SAN FRANCISCO >> A federal appeals court reinstated a lawsuit yesterday accusing ChevronTexaco Corp. and Shell Oil Co. of operating a price-fixing conspiracy.

The suit accuses the companies' joint ventures -- Motiva Enterprises and Equilon Enterprises -- as being part of a plan by the oil giants to inflate fuel prices beginning in 1998 and ending as early as 2001, when Texaco sold its stake to win approval of its purchase of Chevron.

Judge Stephen Reinhardt, while noting that Texaco and Shell charged the same for gasoline after the formation of the joint ventures, ruled that "the very purpose of the alliance was to eliminate competition in order to realize efficiency gains and gain market share."
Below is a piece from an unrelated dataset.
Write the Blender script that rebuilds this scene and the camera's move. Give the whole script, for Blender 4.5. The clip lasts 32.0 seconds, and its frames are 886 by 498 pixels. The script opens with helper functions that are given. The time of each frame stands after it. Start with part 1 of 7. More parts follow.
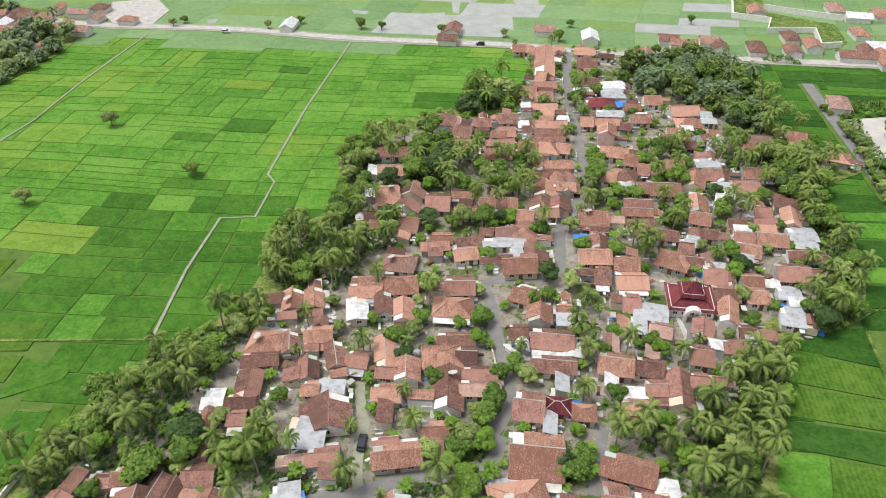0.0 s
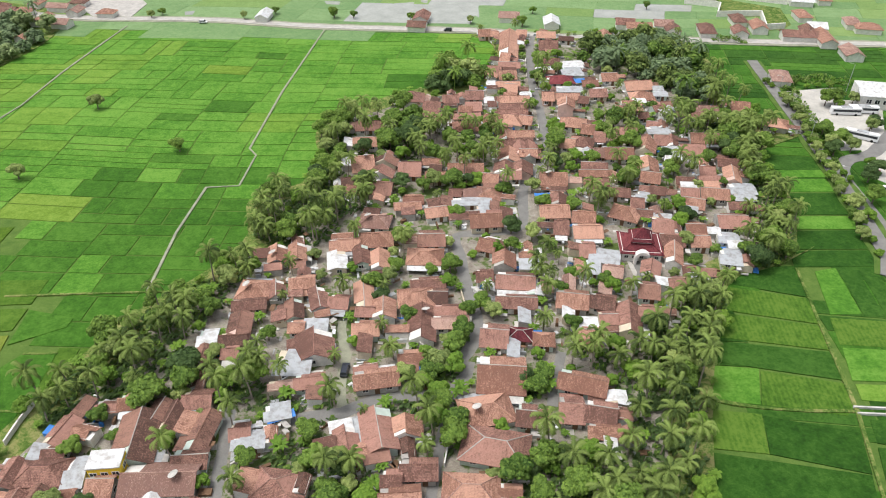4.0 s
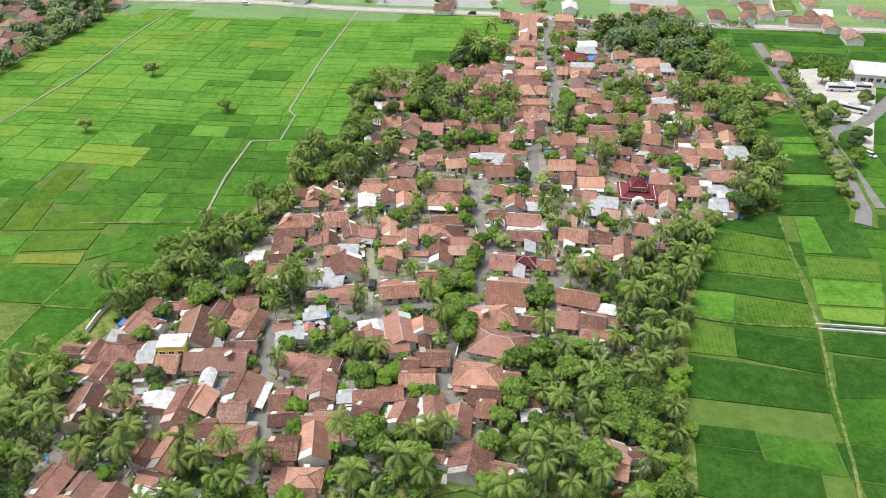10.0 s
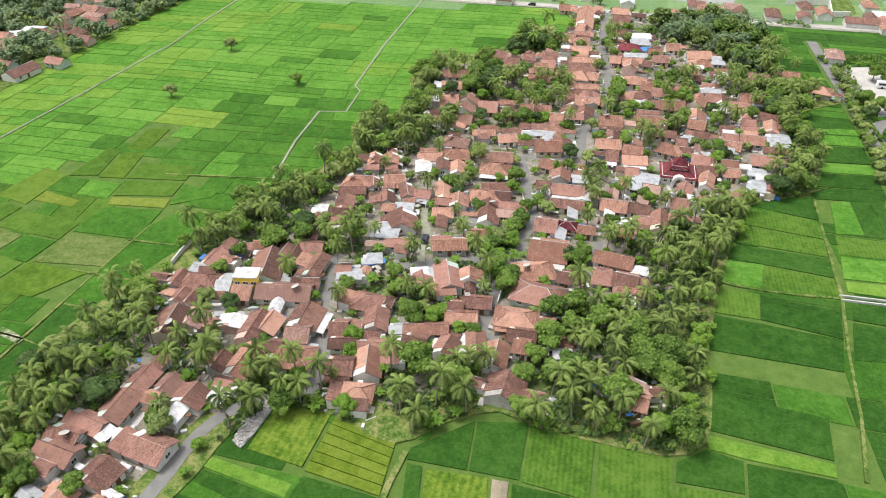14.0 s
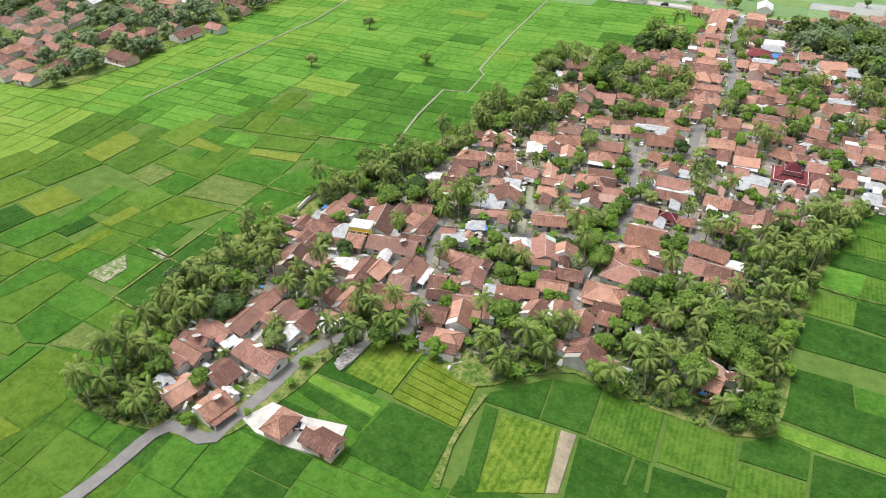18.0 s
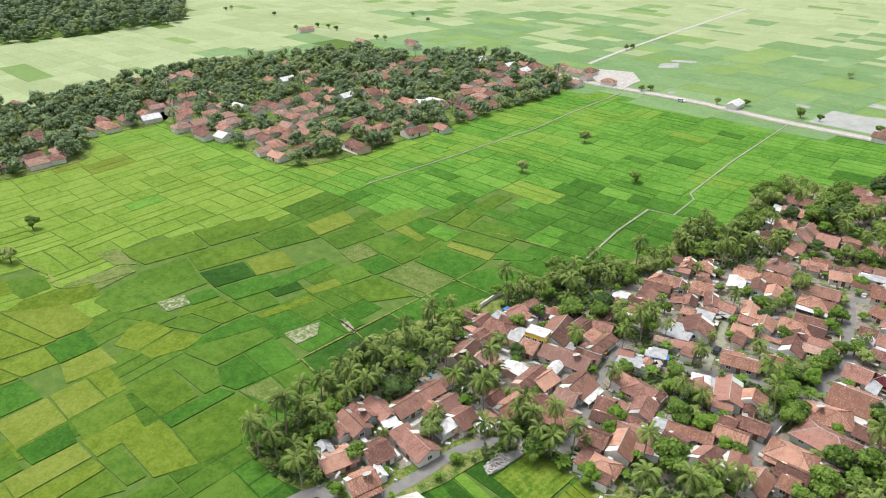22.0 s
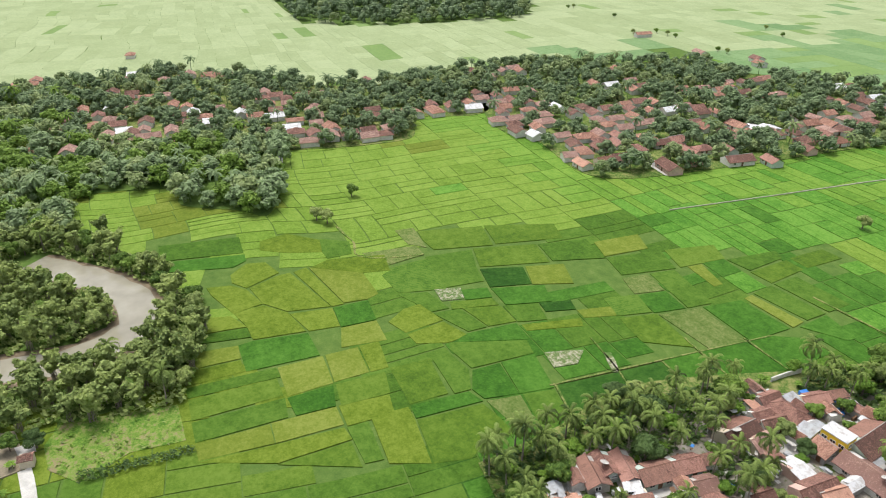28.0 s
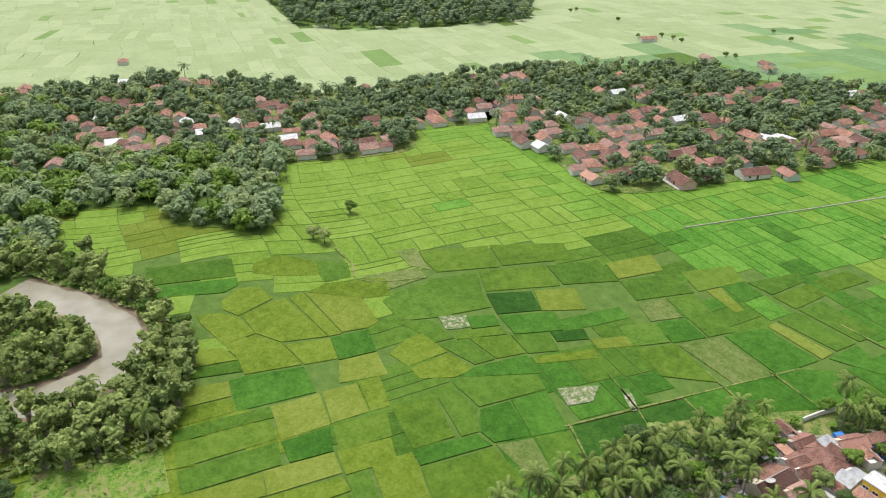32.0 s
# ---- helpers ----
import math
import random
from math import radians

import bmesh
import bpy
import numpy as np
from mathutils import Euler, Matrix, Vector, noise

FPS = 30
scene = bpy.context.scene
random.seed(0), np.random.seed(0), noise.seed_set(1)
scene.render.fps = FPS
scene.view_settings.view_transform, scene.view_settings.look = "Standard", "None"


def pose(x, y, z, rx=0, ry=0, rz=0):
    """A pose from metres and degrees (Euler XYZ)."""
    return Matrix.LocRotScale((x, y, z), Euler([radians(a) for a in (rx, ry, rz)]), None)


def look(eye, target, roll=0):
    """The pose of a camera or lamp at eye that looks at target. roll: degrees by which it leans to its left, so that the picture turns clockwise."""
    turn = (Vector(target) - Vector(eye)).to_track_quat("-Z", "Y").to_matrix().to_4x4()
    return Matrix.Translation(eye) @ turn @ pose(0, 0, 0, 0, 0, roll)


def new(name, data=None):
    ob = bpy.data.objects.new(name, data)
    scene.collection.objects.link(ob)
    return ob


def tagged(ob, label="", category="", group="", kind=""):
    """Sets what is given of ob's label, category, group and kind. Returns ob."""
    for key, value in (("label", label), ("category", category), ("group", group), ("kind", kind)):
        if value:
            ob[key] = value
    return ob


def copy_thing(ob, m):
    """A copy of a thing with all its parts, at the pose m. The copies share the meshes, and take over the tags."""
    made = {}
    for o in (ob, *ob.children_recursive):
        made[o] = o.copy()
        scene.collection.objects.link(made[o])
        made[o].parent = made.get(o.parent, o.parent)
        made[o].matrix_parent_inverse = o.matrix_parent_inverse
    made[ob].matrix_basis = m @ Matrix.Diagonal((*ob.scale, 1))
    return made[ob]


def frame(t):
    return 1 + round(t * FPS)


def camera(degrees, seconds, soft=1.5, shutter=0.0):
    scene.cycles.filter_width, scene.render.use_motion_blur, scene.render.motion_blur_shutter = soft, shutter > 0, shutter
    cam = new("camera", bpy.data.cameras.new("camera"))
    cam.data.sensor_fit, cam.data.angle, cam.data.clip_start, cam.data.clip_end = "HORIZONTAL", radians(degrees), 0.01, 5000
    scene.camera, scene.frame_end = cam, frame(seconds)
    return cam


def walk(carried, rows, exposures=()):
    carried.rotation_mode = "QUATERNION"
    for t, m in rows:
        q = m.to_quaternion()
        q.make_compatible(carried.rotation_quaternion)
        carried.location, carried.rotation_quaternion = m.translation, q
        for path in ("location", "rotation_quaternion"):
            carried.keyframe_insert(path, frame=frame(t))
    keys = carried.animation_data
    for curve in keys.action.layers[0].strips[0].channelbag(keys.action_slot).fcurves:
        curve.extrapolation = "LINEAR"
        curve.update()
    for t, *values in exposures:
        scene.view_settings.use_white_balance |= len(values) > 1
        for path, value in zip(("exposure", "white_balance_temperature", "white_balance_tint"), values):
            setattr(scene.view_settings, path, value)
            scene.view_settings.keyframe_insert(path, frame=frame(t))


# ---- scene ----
EXPOSURES = [(0.0, 0.4), (9.0, 0.48), (13.0, 0.58), (17.0, 0.58), (26.0, 0.48), (32.0, 0.46)]
cam = camera(64.09, 32.0, soft=1.0)


def aim(x, y, z, yaw, pitch, roll):
    return pose(x, y, z, 0, 0, yaw) @ pose(0, 0, 0, 90 + pitch) @ pose(0, 0, 0, 0, 0, roll)


ROWS = [
    (0.0, 0.00, 0.00, 119.66, 0.000, -36.086, -0.097),
    (0.5, 0.36, -2.84, 119.45, 0.087, -36.030, -0.110),
    (1.0, 0.72, -5.65, 119.49, 0.150, -36.035, -0.175),
    (1.5, 0.98, -8.34, 119.34, -0.033, -36.008, -0.146),
    (2.0, 1.18, -10.97, 119.17, -1.088, -35.982, -0.152),
    (2.5, 1.29, -13.44, 118.89, -2.529, -35.937, -0.194),
    (3.0, 1.25, -16.06, 118.76, -2.627, -35.883, -0.207),
    (3.5, 1.17, -18.92, 118.75, -2.494, -35.849, -0.177),
    (5.5, 1.38, -29.36, 118.56, -1.370, -35.759, -0.208),
    (6.0, 1.48, -32.14, 118.57, -0.970, -35.730, -0.230),
    (6.5, 1.43, -34.61, 118.32, -0.661, -35.703, -0.224),
    (7.0, 1.40, -37.28, 118.16, -0.394, -35.639, -0.190),
    (7.5, 1.49, -39.87, 118.16, -0.242, -35.634, -0.169),
    (8.0, 1.56, -42.36, 118.22, -0.203, -35.620, -0.171),
    (8.5, 1.72, -44.92, 118.19, -0.190, -35.597, -0.160),
    (9.0, 2.04, -47.64, 118.34, -0.042, -35.614, -0.208),
    (9.5, 2.21, -50.19, 118.22, 0.014, -35.574, -0.238),
    (10.0, 2.12, -52.72, 118.23, 0.047, -35.575, -0.197),
    (10.5, 1.89, -55.19, 118.43, 0.239, -35.624, -0.109),
    (11.0, 1.85, -57.72, 118.51, 0.787, -35.629, -0.083),
    (11.5, 2.24, -60.21, 118.53, 1.589, -35.645, -0.110),
    (12.0, 2.57, -63.03, 118.69, 2.369, -35.616, -0.162),
    (12.5, 2.72, -65.69, 118.61, 2.958, -35.573, -0.122),
    (13.0, 2.85, -68.42, 118.46, 3.612, -35.512, -0.065),
    (13.5, 2.82, -70.96, 118.40, 4.237, -35.498, 0.052),
    (15.5, 3.25, -81.73, 118.93, 8.438, -35.750, 0.474),
    (16.0, 3.94, -84.10, 119.33, 10.564, -35.819, 0.543),
    (16.5, 4.84, -85.92, 119.53, 12.564, -35.869, 0.535),
    (17.0, 5.76, -87.16, 119.42, 14.342, -35.871, 0.531),
    (17.5, 6.59, -88.07, 119.38, 15.063, -35.842, 0.565),
    (18.0, 7.31, -88.77, 119.59, 15.519, -35.815, 0.574),
    (18.5, 7.92, -88.92, 119.88, 15.856, -34.433, 0.557),
    (19.0, 8.42, -88.87, 119.88, 15.865, -29.628, 0.531),
    (19.5, 9.20, -89.65, 120.15, 17.070, -27.510, 0.481),
    (20.0, 9.86, -89.64, 120.47, 20.261, -27.532, 0.476),
    (20.5, 10.60, -89.31, 120.83, 23.903, -27.616, 0.482),
    (21.0, 11.30, -88.88, 121.16, 27.398, -27.648, 0.407),
    (21.5, 11.95, -88.19, 121.44, 30.899, -27.672, 0.095),
    (22.0, 12.35, -87.26, 121.50, 34.335, -27.655, -0.085),
    (22.5, 12.42, -86.30, 121.39, 37.786, -27.633, -0.128),
    (23.0, 12.15, -85.36, 121.28, 41.066, -27.665, -0.058),
    (23.5, 11.88, -84.57, 121.47, 44.437, -27.657, -0.018),
    (24.0, 11.46, -83.95, 121.74, 47.815, -27.691, 0.089),
    (24.5, 10.94, -83.02, 121.69, 51.357, -27.674, 0.154),
    (25.0, 10.61, -81.85, 121.77, 54.911, -27.701, 0.050),
    (25.5, 10.35, -80.77, 121.82, 58.311, -27.679, -0.065),
    (26.0, 9.61, -79.25, 121.63, 60.598, -27.672, -0.158),
    (26.5, 8.38, -78.26, 121.70, 60.740, -27.682, -0.135),
    (28.5, 3.34, -74.99, 122.20, 60.639, -27.697, -0.218),
    (29.0, 1.64, -74.11, 122.16, 60.635, -27.683, -0.227),
    (29.5, -0.16, -73.32, 122.24, 60.621, -27.679, -0.211),
    (30.0, -2.04, -72.55, 122.17, 60.606, -27.663, -0.224),
    (30.5, -3.98, -71.74, 122.18, 60.600, -27.660, -0.266),
    (31.0, -5.78, -70.98, 122.28, 60.600, -27.648, -0.297),
    (31.5, -7.63, -70.21, 122.39, 60.602, -27.631, -0.314),
    (32.0, -9.83, -69.49, 122.29, 60.576, -27.620, -0.259),
]
walk(cam, [(t, aim(*r)) for t, *r in ROWS], EXPOSURES)
# ---------------------------------------------------------------- light
SUN_ELEV, SUN_AZ = 70.0, 268.0
world = bpy.data.worlds.new("overcast_sky")
scene.world = world
world.use_nodes = True
wn, wl = world.node_tree.nodes, world.node_tree.links
sky = wn.new("ShaderNodeTexSky")
sky.sky_type, sky.sun_disc = "NISHITA", False
sky.sun_elevation, sky.sun_rotation = radians(SUN_ELEV), radians(SUN_AZ)
sky.air_density, sky.dust_density = 1.0, 4.0
hsv = wn.new("ShaderNodeHueSaturation")
hsv.inputs["Saturation"].default_value = 0.35
wl.new(sky.outputs[0], hsv.inputs["Color"])
wl.new(hsv.outputs[0], wn["Background"].inputs["Color"])
wn["Background"].inputs["Strength"].default_value = 0.15
sun_data = bpy.data.lights.new("sun", "SUN")
sun_data.energy, sun_data.angle, sun_data.color = 1.5, radians(22), (1.0, 0.975, 0.935)
sun = new("sun", sun_data)
az, el = radians(SUN_AZ), radians(SUN_ELEV)
sun_dir = Vector((math.sin(az) * math.cos(el), math.cos(az) * math.cos(el), math.sin(el)))
sun.matrix_world = look(sun_dir * 500, (0, 0, 0))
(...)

Reinhardt, writing for a three-judge panel of the 9th U.S. Circuit Court of Appeals, said a jury must decide whether two competitors that agreed to charge the same for gasoline created the alliance "to restrict competition." Between September 1998 and February 1999, when crude oil was at historic lows of $10 to $12 per barrel, Equilon increased the Shell and Texaco brands 40 cents per gallon in Los Angeles and 30 cents in Seattle and Portland, Ore., Reinhardt said.

U.S. District Judge George King dismissed the case in 2002, which was brought by 23,000 gasoline vendors. King ruled that a jury could not find that the companies "formed Equilon and Motiva merely to achieve an ulterior anticompetitive purpose or that the ventures are patently anticompetitive."

In a sharp dissent yesterday, Judge Ferdinand Fernandez agreed.